No one is normal. Everyone is fake in public. No one is perfect.
I take what n0e says way too seriously
20th November 2007
Honestly I don't see what good a diagnosis does for you. It just puts a label on you, there's not really a whole not to be done for you even if you are diagnosed. They can't make you less awkward or cynical. I strongly disagree with the need to put labels on everything, especially aspergers, which basically seems like a way to classify people who don't focus much on social interaction as somehow having something wrong with them.
That said, if you really are concerned, the internet is not the place for mental diagnosis (See: Tumblr, #depression). Seek out a real-world professional.
Faktrl is Best Pony
10th September 2007
Yeah, mental health professional can do some good. I don't really enjoy thinking about where I'd be if I didn't have a counselor and psychiatrist. But...first, schedule an introductory meeting to establish a history/patient history so they have some idea of where to begin. If you think it's working for you, then you can go back as long as you can afford it.
"I'd shush her zephyr." ~ Zephyr.
Voice of joy and sunshine
26th May 2003
I'm not sure that what you're talking about is Aspergers, there are such things as task focused people. Seriously, it's in management books. In the decent ones you'll almost always find something analogous to this chart:
Of course that's a simplification, and there are greater and lesser degrees of complexity in the ways that people are categorised. But you can do a quick and dirty guess at what people are, based on things like how loudly they raise their voice, how much they gesture with their hands, how often they use 'I' and so on.
If you're in the introverted task-focused section; that you simply have an analytical approach to things; and are judging your behaviour based on a perceived group norm that goes something like 'What I take to be the rest of humanity.' then things might be liable to be misleading.
Now does that mean you don't have Aspergers? Nope.
So, specifically concerning that subject:
Cure: To the best of my knowledge there's no cure for Aspergers, and is unlikely to be one at least in the near term future - it seems to be based on structural differences in the brain. It's not clear that many with AS would accept such a cure, even if it were available. You are, after all, talking about something that can be fairly fundamental to someone's personality.

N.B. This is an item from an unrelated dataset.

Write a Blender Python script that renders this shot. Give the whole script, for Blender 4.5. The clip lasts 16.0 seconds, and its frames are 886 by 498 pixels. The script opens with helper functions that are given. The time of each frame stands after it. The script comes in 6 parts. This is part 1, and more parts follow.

Diagnosis: Contact your GP in the first instance.
Test you took: If it were sufficient evidence to assign a high degree of confidence based on, then they wouldn't bother with a fuller diagnosis. If one test is a 'strong indicator' then the additional worth of other information would be proportionally less.
Worth of a diagnosis: The worth of a bit of information is defined in terms of what you'd do otherwise. Given there's no cure for Aspergers, what do you hope to get from a diagnosis? You can try to discover and experiment with their coping strategies whether or not you have the condition.